『猫の妙術』・・・江戸中期、一般向けに刊行された啓蒙書『田舎荘子』の一節で、山岡鉄舟が愛読したと言われている。

勝軒という剣術家の屋敷に起こった鼠退治の物語である。勝軒は手強い鼠を退治するため、強そうな猫を集めて部屋に入れていく。飼い猫、黒猫、虎猫、灰猫、いずれも刃が立たない。最後に古猫がのろのろと鼠のそばへ歩み寄り、難なく鼠をくわえて戻って来た。その古猫が、若い猫たちに教え諭す。

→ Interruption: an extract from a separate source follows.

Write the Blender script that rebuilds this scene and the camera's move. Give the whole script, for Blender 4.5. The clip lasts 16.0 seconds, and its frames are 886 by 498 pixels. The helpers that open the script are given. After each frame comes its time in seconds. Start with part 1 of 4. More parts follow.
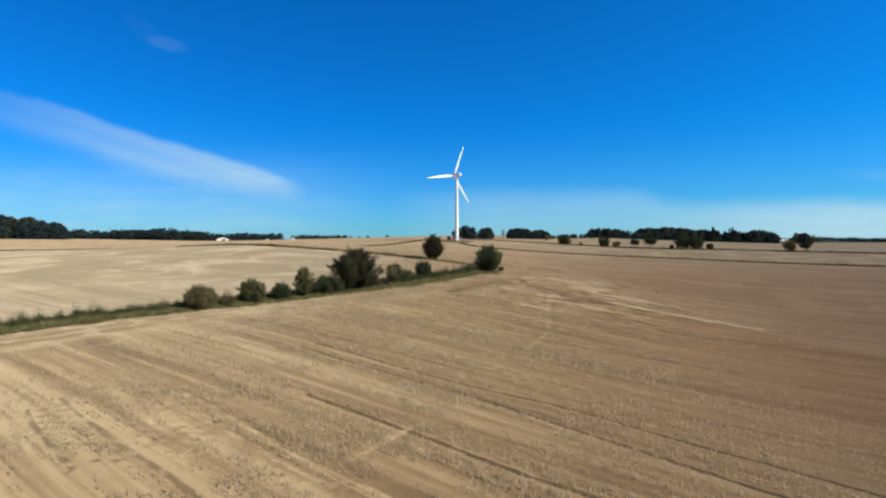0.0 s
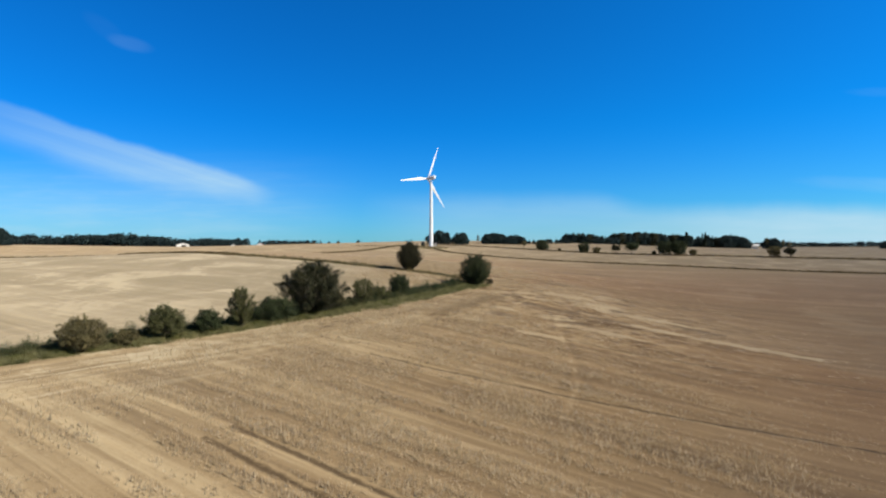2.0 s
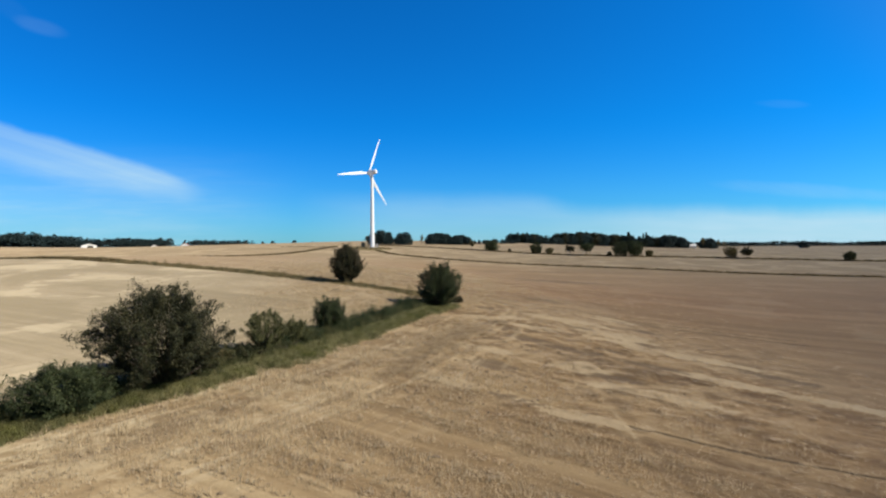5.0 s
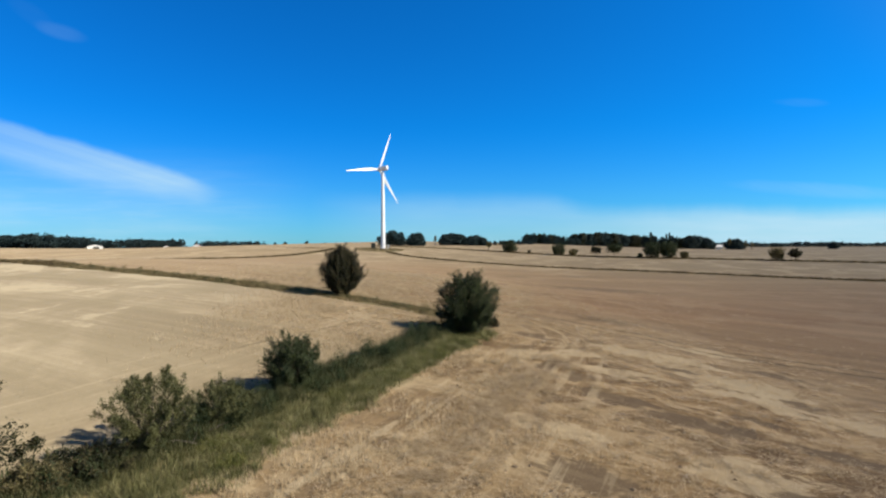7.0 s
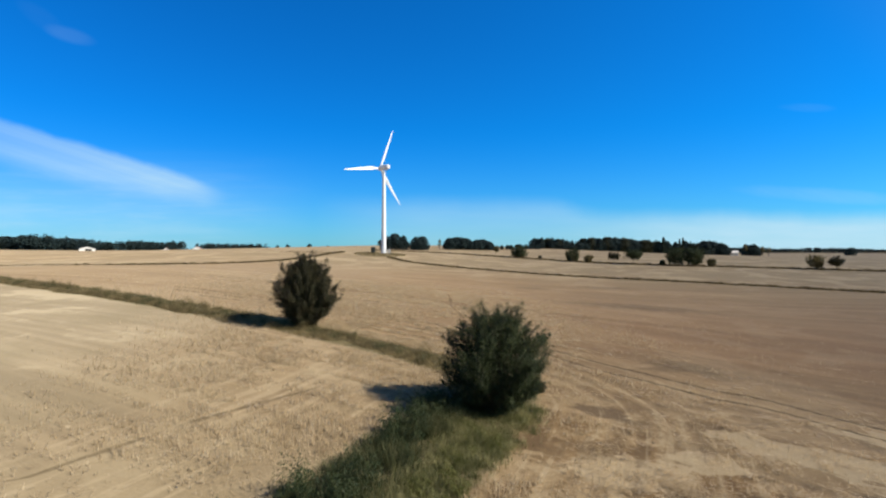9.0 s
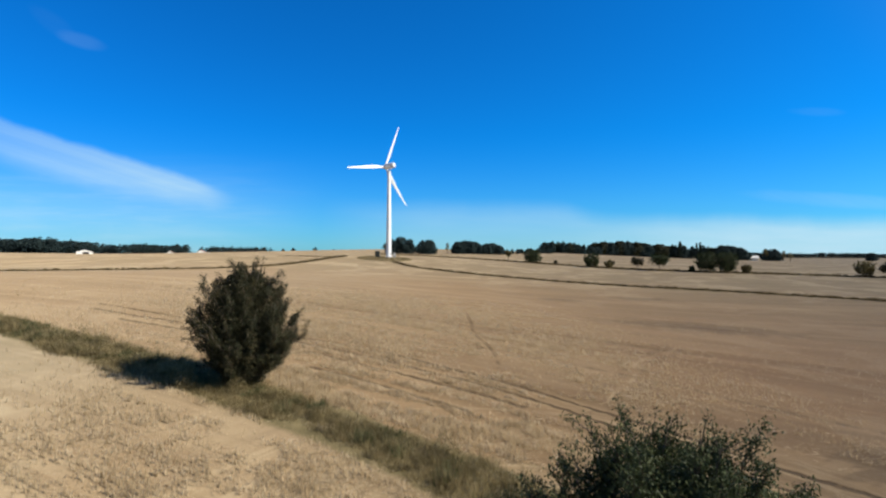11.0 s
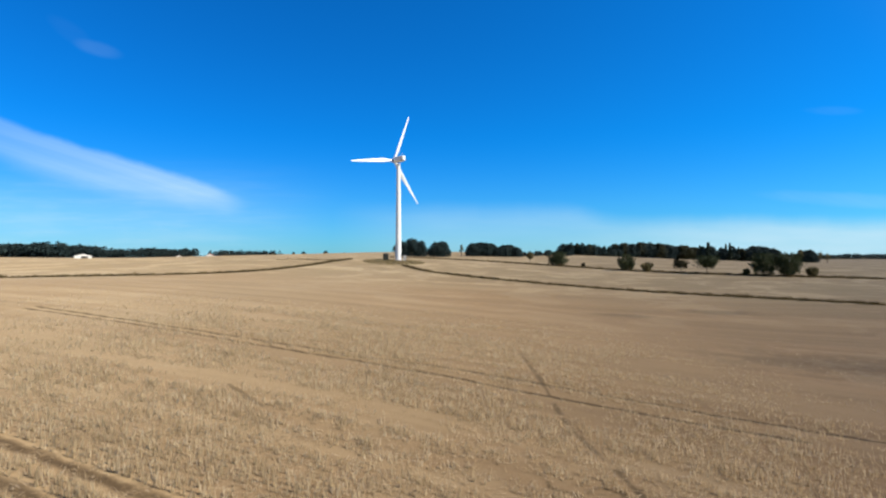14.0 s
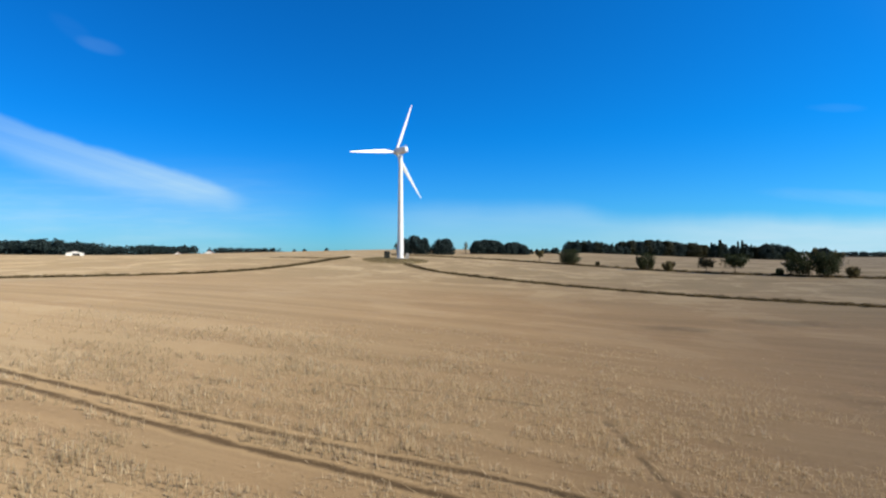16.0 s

黒猫:単なる技くらべだ。技が尽きればどうにもならない。
虎猫:相手に強引に勝とうとすれば、相手も負けじとかかってくる。勢いだけでは勝てるものではない。
灰猫:和をなそうとした和は不自然である。気配は察知される。

そして古猫は、無心であることの大切さを説いた。ただ、道には極まるところはないとし、自分が目標とする猫を紹介する。
その猫は、1日中眠っていて気勢もなく、まるで木で作った猫のようだという。しかし近辺に鼠は1匹もいない。猫は、己を忘れ、ものを忘れ、無物に帰している。心だけではなく体(たい)も無となり、存在自体が超自然体となっているのだ。
また、古猫は勝軒に、「我がなければ敵もあるまい。己の心に象(かたち)がなければ、当然、対するものもなく、争うこともない。」と諭した。
「猫の妙術」の面白いところは、最後の猫に形容する言葉がついていないことである。要するに無名であり、名もいらぬという境地に達した猫ということだ。

この古典から学ぶことは多い。現代剣道はもちろん、日常生活においても生かすことができるのではないだろうか。
ちなみに私は、なりきれていない灰猫であると、勝手に思い込んでいる・・・↓。